«Что за задание?» — спросил губами Тартас.
— Никто не знает, — Вильям облокотился на борт и подпер голову рукой.
«Сколько я, — он указал на себя, — буду в этой ванной?» — он постучал по борту прозрачного прямоугольного бассейна.
— Трое суток, — ответил Вильям.
Тартас показал три пальца и скривился.
— Да. Трое суток.
Тартас согнул один палец.
— Нет, — покачал головой Вильям.
Тартас снова показал два пальца.
— Трое суток и не спорь, — отрезал Вильям.
Тартас закатил глаза.
— Я говорил тебе, что ты очень красивый? — Вильям наклонился ниже, настолько, что его нос практически касался геля.

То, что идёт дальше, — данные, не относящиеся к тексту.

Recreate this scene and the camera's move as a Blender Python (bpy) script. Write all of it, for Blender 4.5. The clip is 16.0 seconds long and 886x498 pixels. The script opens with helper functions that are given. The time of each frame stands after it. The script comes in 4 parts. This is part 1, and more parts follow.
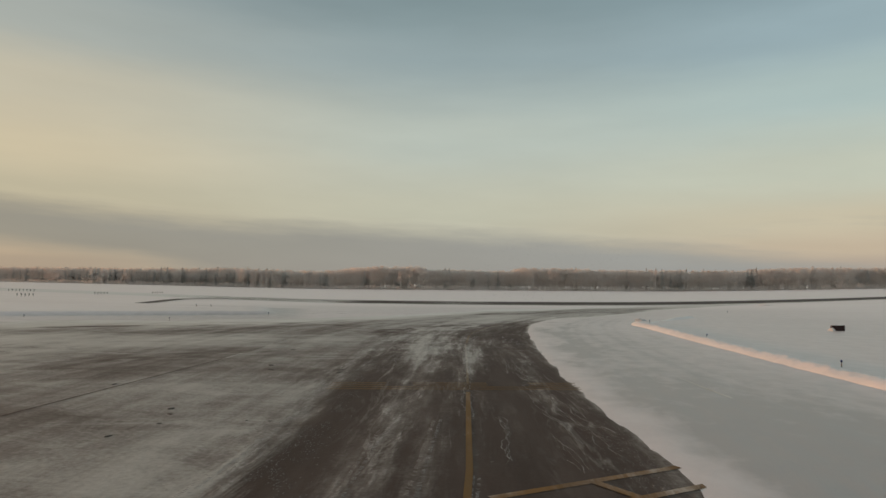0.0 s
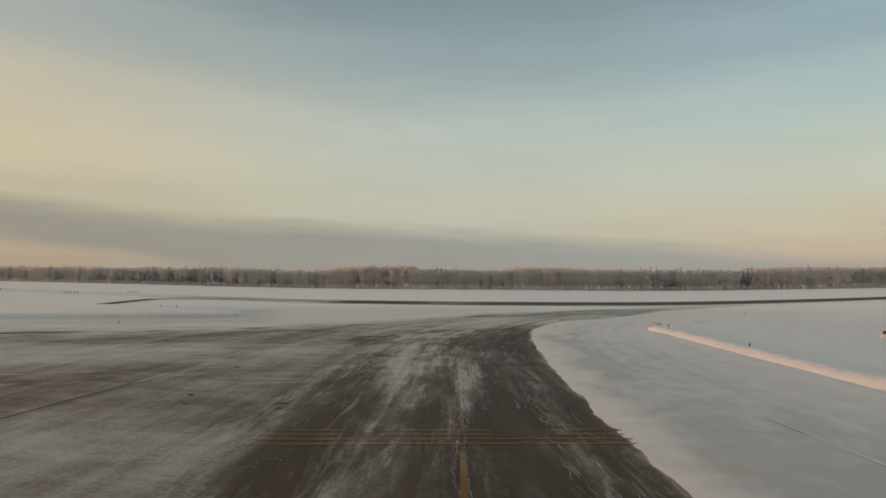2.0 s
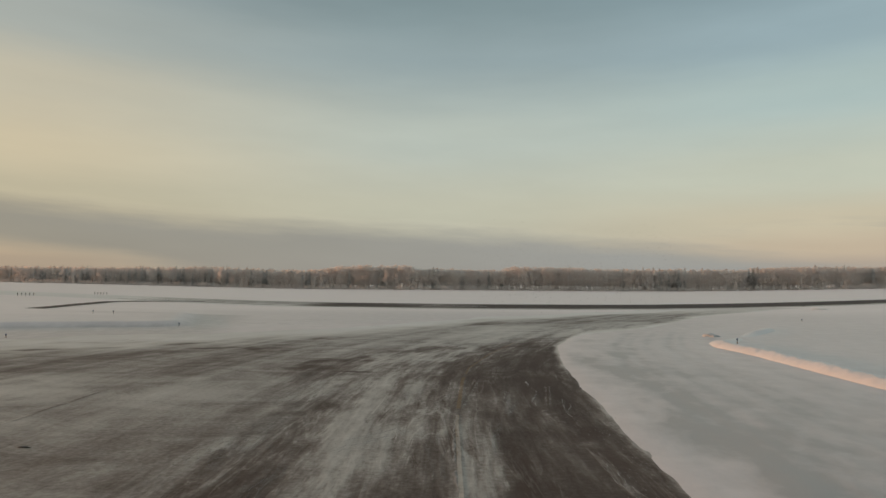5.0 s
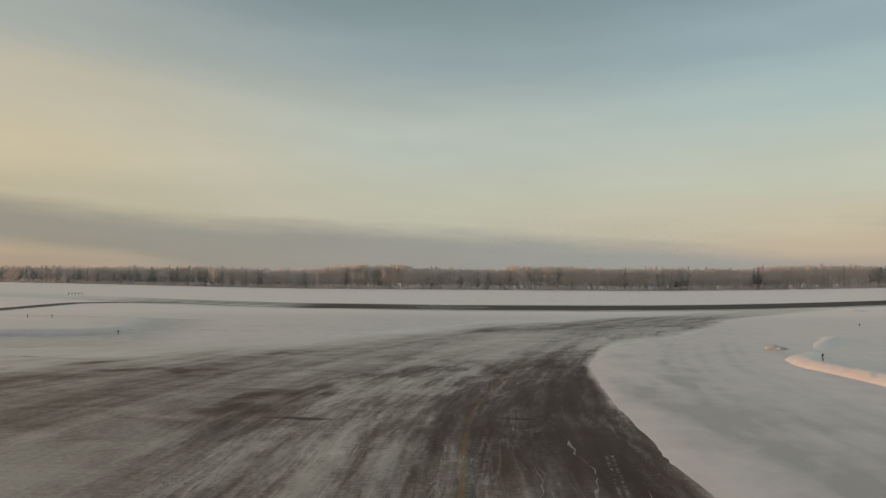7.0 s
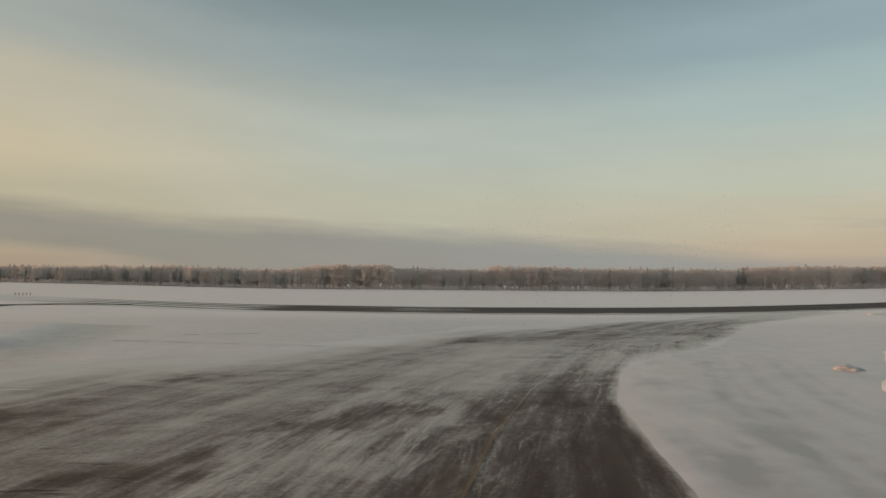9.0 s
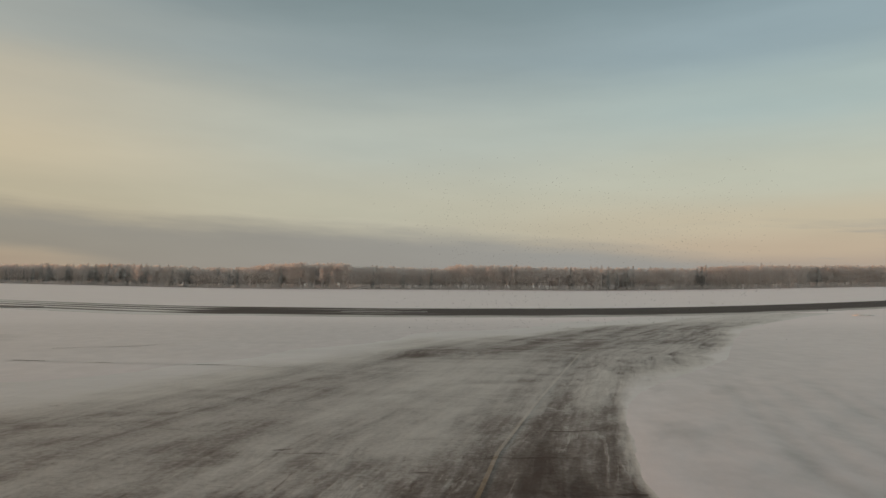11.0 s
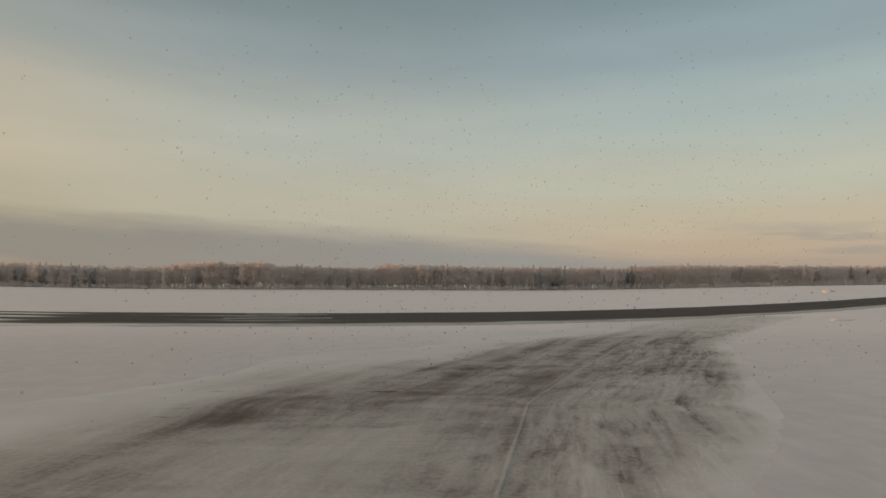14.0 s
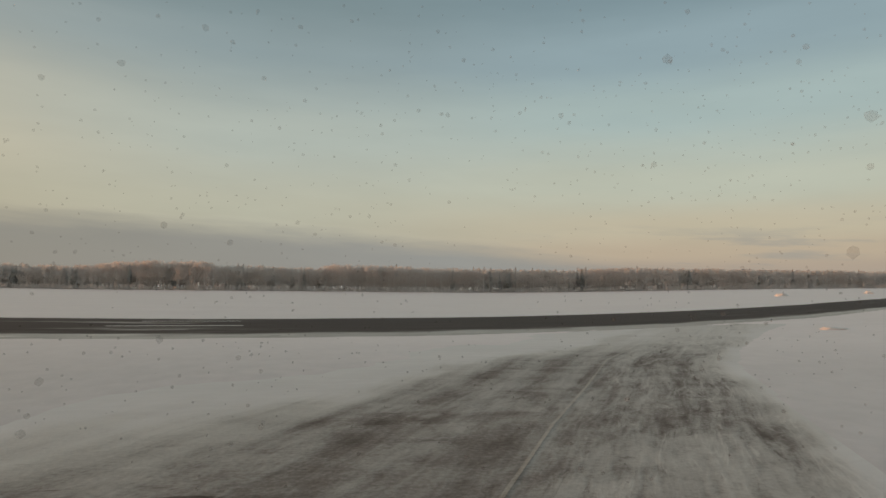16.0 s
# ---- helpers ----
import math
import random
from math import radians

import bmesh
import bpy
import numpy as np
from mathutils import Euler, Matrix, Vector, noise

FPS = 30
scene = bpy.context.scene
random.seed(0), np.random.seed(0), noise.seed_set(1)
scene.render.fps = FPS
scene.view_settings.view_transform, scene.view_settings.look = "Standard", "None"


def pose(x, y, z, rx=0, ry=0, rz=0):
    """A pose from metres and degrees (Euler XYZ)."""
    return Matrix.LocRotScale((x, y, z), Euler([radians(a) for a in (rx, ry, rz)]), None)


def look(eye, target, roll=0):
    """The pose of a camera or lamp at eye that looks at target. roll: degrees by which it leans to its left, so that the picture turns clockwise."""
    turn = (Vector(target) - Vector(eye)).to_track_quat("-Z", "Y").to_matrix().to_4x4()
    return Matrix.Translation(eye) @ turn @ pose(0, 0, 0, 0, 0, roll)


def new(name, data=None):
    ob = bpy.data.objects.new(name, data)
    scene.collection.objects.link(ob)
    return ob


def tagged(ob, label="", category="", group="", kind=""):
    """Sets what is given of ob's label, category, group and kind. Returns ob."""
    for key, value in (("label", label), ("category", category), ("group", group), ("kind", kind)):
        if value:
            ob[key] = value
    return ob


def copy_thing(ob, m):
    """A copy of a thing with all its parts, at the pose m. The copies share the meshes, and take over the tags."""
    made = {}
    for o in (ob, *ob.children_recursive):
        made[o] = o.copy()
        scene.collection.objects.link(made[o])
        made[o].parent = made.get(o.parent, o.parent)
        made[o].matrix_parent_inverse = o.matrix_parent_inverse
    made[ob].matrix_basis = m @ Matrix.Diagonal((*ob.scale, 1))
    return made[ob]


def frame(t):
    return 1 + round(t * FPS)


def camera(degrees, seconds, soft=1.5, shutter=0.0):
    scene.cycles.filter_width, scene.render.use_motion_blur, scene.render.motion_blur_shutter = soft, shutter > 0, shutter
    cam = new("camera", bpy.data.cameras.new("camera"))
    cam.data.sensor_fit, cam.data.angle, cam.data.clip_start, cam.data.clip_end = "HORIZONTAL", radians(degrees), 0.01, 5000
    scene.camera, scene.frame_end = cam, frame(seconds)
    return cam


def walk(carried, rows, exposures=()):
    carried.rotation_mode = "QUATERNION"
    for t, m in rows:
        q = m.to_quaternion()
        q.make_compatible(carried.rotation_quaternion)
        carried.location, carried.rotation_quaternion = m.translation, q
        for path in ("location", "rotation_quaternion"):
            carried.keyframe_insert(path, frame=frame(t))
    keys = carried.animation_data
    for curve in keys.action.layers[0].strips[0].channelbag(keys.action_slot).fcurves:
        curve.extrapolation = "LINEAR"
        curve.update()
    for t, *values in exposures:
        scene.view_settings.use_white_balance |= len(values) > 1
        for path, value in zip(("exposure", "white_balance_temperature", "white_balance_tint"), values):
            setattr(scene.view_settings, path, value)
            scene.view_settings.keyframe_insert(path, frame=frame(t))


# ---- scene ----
# ---- camera and walk ----
cam = camera(69.98, 16.0, soft=1.5)
EYE = 4.0
# seconds, x, y, yaw to the left, pitch up, roll
ROWS = [
    (0, 0.000, 0.000, 5.732, 3.285, 0.324),
    (0.5, -0.146, 1.967, 5.593, 3.305, 0.359),
    (1, -0.311, 4.017, 5.419, 3.300, 0.382),
    (1.5, -0.460, 6.227, 5.220, 3.306, 0.370),
    (2, -0.592, 8.526, 5.033, 3.214, 0.332),
    (2.5, -0.717, 10.893, 4.873, 3.257, 0.390),
    (3, -0.860, 13.377, 4.749, 3.286, 0.431),
    (3.5, -1.003, 15.824, 4.722, 3.268, 0.417),
    (4, -1.190, 18.206, 4.726, 3.276, 0.314),
    (6.5, -2.063, 31.010, 4.780, 3.229, 0.340),
    (7, -2.198, 33.500, 4.637, 3.214, 0.267),
    (7.5, -2.295, 35.975, 4.408, 3.201, 0.241),
    (8, -2.359, 38.479, 4.078, 3.216, 0.252),
    (8.5, -2.399, 41.004, 3.652, 3.243, 0.304),
    (11, -1.737, 52.684, -0.422, 3.206, 0.299),
    (11.5, -1.446, 55.394, -1.470, 3.169, 0.241),
    (12, -1.017, 58.182, -2.543, 3.144, 0.279),
    (12.5, -0.503, 60.966, -3.342, 3.136, 0.271),
    (13, 0.003, 63.673, -4.461, 3.164, 0.301),
    (13.5, 0.609, 66.196, -5.472, 3.160, 0.206),
    (14, 1.288, 68.834, -6.486, 3.227, 0.210),
    (14.5, 1.921, 71.761, -7.600, 3.311, 0.189),
    (15, 2.707, 74.636, -8.694, 3.311, 0.239),
    (15.5, 3.413, 77.396, -9.828, 3.400, 0.311),
    (16, 4.177, 80.039, -10.915, 3.413, 0.513),
]


def aim(x, y, yaw, pitch, roll):
    a, p = radians(yaw), radians(pitch)
    ahead = (-math.sin(a) * math.cos(p), math.cos(a) * math.cos(p), math.sin(p))
    return look((x, y, EYE), (x + ahead[0] * 10, y + ahead[1] * 10, EYE + ahead[2] * 10), roll)


walk(cam, [(r[0], aim(*r[1:])) for r in ROWS],
     exposures=[(0, 0.0, 6500, 10), (4.2, 0.0, 6500, 10), (7.0, -0.04, 6500, 10), (8.7, -0.08, 6500, 10), (11, -0.10, 6600, 12), (13, -0.15, 6720, 14), (14.5, -0.17, 6740, 13), (16, -0.15, 6490, 10)])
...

Тартас прижал ладони к своему лицу и скривился, явно негодуя.
— Татуировки все еще на месте, — ответил Вильям. — Но за трое суток побледнеют.
Тартас сжал губы в прямую линию.
Вильям погрузил одну руку в гель и коснулся ран после операций на его груди. Тартас дернулся от боли.

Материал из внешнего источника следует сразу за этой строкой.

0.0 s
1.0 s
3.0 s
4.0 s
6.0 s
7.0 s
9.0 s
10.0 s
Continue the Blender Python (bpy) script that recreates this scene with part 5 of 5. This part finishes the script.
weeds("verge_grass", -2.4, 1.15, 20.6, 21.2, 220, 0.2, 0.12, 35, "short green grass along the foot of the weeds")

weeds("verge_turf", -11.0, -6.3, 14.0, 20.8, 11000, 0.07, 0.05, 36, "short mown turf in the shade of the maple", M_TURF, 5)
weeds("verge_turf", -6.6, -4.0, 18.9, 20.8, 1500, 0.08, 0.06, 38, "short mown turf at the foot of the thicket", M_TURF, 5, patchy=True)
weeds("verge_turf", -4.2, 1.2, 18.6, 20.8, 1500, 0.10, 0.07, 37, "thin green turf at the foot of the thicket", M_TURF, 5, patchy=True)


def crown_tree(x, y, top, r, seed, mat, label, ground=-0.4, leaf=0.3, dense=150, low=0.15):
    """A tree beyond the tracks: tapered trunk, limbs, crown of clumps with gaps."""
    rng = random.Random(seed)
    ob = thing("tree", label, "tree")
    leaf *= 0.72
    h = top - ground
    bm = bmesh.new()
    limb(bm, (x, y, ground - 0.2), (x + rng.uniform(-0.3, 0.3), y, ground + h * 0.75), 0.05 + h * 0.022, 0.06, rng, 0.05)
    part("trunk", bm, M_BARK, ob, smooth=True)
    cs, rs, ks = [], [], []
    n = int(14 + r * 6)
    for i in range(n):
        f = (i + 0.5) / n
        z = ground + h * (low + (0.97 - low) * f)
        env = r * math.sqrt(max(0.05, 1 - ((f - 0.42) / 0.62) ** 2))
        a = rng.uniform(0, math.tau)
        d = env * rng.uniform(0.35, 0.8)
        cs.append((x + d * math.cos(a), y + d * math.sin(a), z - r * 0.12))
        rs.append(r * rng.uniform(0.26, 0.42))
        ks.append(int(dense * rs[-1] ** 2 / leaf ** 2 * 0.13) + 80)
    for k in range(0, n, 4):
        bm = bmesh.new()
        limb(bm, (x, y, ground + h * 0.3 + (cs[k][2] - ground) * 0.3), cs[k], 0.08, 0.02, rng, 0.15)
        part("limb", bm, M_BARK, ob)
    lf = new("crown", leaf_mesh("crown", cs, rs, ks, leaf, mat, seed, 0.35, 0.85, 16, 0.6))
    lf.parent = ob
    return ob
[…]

— Лежи смирно. Я проверяю, насколько быстро спадает отек.
Вильям ощупал кожу вокруг ран и утвердительно закивал:
— Пока все протекает гладко. Ты должен больше спать и меньше шевелиться.
Вильям не убрал руку. Нет. Он провел пальцами по животу Тартаса, глядя, как напрягаются под ними мышцы пресса и их рельеф проступает под кожей, увенчанной странными мелкими рубцами. Тартас опустил голову, глядя на руку Вильяма, который уже явно закончил осмотр и преступил к чему-то другому. Пальцы луитанца покружились немного вокруг пупка Тартаса и поползли вниз, туда, где им, как оказывается, были рады.
— Ты быстро заводишься, — сообщил ему Вильям, обхватывая заветный орган и начиная его нещадно стимулировать.
Тартас снова дернулся и попытался оттолкнуть руку Вильяма от себя, но не особо ретиво.
— Гель постоянно проходит через систему фильтрации и очистки, — Вильям продолжал изводить Тартаса. — Так что ты не будешь лежать ни в собственной моче, ни в собственной сперме…
Тартас резко попытался вынырнуть и схватить Вильяма за шею, но не смог. Из-за боли в груди он скорчился и, кажется, закричал. Вильям оставил его в покое и убрал руку.
— Я не всех своих пациентов так балую, — произнес он, отряхивая ладонь от геля. — Точнее, — Вильям задумался, — я еще никого из пациентов так не баловал! Надо же, с тобой меня ждет хоть какое-то разнообразие!
«Сука!» — закричал «немой» Тартас.
Вильям сложил руки на борте бассейна и прижался к ним подбородком, с насмешкой глядя на беспомощного равнерийца, который, кажется, больше переживал за сохранность своих татуировок на лице, чем за необходимость «ходить под себя» в течение трех суток.
— Однажды мне пришлось пролежать в таком бассейне неделю, — вздохнул Вильям. — Я проклинал всех и вся. Пытался самостоятельно выбраться несколько раз, за что мне прописывали транквилизаторы. Чувство беспомощности — вот что тяготит пациентов в этом месте больше всего. Я перенес шесть пластических операций на лице и теле. И изменился до неузнаваемости, — Вильям хмыкнул, а Тартас притих, глядя на него со дна прозрачного бассейна. — Родная мать не узнала меня, когда я вернулся домой во время увольнительной, — продолжал говорить Вильям. — Взрыв гранаты перед самым лицом сделал из меня смазливого парня, который внезапно приобрел очень большой успех у обоих полов. Женщины меня никогда не интересовали, а внимание мужчин не льстило, нет. Я всех их возненавидел. Ведь до взрыва гранаты меня никто не считал красавцем. И я стал ими пользоваться. Было даже весело какое-то время. В конце концов надоело. Да и к внешности своей привык. Стал забывать, как выглядел когда-то. Вильям Стерн в двадцать три года вряд ли бы произвел на тебя такое большое впечатление. Не стал бы ты с ним пить в баре и не пошел бы к нему, чтобы потрахаться в первый же вечер знакомства.
Тартас внимательно смотрел на Вильяма и слушал. Кажется, только это ему и оставалось делать.